--- What the task requires ---
What is needed is an exact repeat of the lines from the line containing "4. More parts follow." through the final line of the entries below, and nothing else.

--- Items ---

▼▼▼

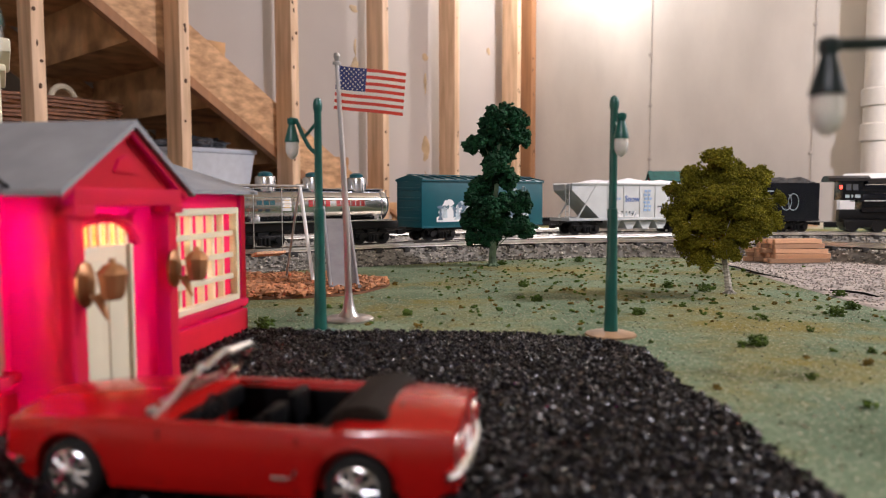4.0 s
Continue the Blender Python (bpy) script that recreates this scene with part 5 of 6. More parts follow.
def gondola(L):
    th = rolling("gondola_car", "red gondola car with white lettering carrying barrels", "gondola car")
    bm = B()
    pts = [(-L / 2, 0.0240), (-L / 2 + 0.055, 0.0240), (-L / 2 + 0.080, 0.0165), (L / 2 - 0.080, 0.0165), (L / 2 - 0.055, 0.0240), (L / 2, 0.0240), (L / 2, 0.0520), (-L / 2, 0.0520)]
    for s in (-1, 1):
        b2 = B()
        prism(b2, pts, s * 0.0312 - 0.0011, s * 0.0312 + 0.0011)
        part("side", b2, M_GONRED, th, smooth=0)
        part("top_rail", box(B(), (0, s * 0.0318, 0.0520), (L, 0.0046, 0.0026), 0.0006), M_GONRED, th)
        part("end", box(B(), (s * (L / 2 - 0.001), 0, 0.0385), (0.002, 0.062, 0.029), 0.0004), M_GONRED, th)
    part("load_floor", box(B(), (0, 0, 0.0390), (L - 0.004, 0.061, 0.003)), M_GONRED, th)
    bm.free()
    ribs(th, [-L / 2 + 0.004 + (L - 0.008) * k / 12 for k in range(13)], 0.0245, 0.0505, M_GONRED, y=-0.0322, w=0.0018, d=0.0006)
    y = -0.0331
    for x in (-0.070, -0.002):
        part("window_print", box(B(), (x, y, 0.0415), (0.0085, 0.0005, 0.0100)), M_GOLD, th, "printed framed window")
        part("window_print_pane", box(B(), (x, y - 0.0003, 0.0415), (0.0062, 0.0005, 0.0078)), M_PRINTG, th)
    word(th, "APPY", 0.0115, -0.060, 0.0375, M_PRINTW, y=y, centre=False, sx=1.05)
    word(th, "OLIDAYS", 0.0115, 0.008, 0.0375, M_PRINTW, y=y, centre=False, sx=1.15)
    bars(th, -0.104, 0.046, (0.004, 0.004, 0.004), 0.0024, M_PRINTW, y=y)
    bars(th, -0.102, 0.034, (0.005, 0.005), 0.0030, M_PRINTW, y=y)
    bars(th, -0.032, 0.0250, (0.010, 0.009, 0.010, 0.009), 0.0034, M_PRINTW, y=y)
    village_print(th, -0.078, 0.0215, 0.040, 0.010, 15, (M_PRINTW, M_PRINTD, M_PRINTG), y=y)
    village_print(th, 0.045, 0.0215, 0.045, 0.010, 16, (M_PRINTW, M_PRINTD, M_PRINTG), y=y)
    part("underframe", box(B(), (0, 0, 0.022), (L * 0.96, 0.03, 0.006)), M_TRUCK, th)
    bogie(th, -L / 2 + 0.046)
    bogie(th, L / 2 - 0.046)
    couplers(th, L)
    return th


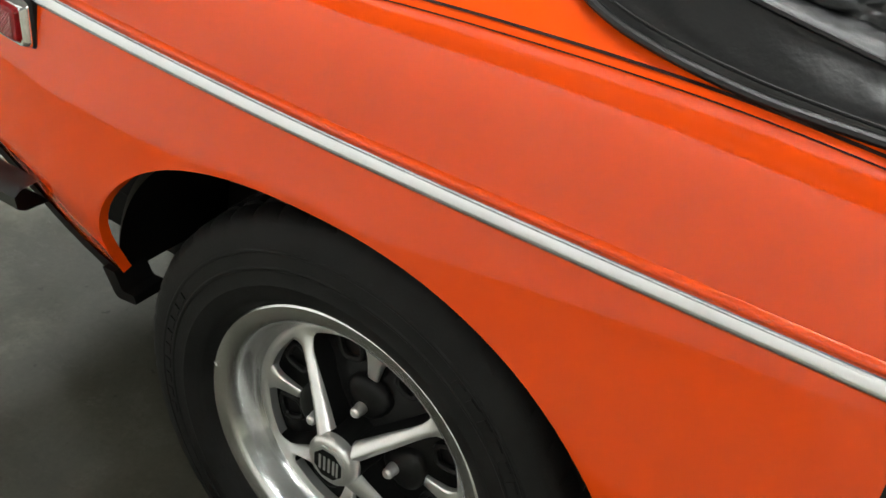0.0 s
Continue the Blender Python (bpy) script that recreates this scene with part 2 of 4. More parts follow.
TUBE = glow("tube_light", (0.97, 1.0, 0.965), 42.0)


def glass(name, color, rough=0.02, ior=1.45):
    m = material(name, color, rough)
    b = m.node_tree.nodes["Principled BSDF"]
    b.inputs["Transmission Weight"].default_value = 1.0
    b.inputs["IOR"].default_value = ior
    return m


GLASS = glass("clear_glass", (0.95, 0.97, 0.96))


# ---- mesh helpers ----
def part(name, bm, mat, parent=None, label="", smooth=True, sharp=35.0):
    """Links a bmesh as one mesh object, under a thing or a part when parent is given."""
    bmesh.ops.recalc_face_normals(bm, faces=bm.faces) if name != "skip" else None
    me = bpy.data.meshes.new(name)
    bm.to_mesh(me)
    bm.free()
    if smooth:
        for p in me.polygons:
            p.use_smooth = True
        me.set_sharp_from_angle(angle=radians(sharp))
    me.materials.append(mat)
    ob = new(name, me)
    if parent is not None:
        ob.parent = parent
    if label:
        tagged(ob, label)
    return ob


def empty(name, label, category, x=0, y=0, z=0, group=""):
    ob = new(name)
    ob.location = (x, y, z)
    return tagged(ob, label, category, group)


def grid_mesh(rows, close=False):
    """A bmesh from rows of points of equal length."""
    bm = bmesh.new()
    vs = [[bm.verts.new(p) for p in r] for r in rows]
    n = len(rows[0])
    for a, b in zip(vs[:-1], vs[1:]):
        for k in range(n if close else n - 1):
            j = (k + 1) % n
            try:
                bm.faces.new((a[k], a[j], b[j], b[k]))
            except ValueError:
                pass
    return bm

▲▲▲

--- Exercise output ---
Continue the Blender Python (bpy) script that recreates this scene with part 2 of 4. More parts follow.
TUBE = glow("tube_light", (0.97, 1.0, 0.965), 42.0)


def glass(name, color, rough=0.02, ior=1.45):
    m = material(name, color, rough)
    b = m.node_tree.nodes["Principled BSDF"]
    b.inputs["Transmission Weight"].default_value = 1.0
    b.inputs["IOR"].default_value = ior
    return m


GLASS = glass("clear_glass", (0.95, 0.97, 0.96))


# ---- mesh helpers ----
def part(name, bm, mat, parent=None, label="", smooth=True, sharp=35.0):
    """Links a bmesh as one mesh object, under a thing or a part when parent is given."""
    bmesh.ops.recalc_face_normals(bm, faces=bm.faces) if name != "skip" else None
    me = bpy.data.meshes.new(name)
    bm.to_mesh(me)
    bm.free()
    if smooth:
        for p in me.polygons:
            p.use_smooth = True
        me.set_sharp_from_angle(angle=radians(sharp))
    me.materials.append(mat)
    ob = new(name, me)
    if parent is not None:
        ob.parent = parent
    if label:
        tagged(ob, label)
    return ob


def empty(name, label, category, x=0, y=0, z=0, group=""):
    ob = new(name)
    ob.location = (x, y, z)
    return tagged(ob, label, category, group)


def grid_mesh(rows, close=False):
    """A bmesh from rows of points of equal length."""
    bm = bmesh.new()
    vs = [[bm.verts.new(p) for p in r] for r in rows]
    n = len(rows[0])
    for a, b in zip(vs[:-1], vs[1:]):
        for k in range(n if close else n - 1):
            j = (k + 1) % n
            try:
                bm.faces.new((a[k], a[j], b[j], b[k]))
            except ValueError:
                pass
    return bm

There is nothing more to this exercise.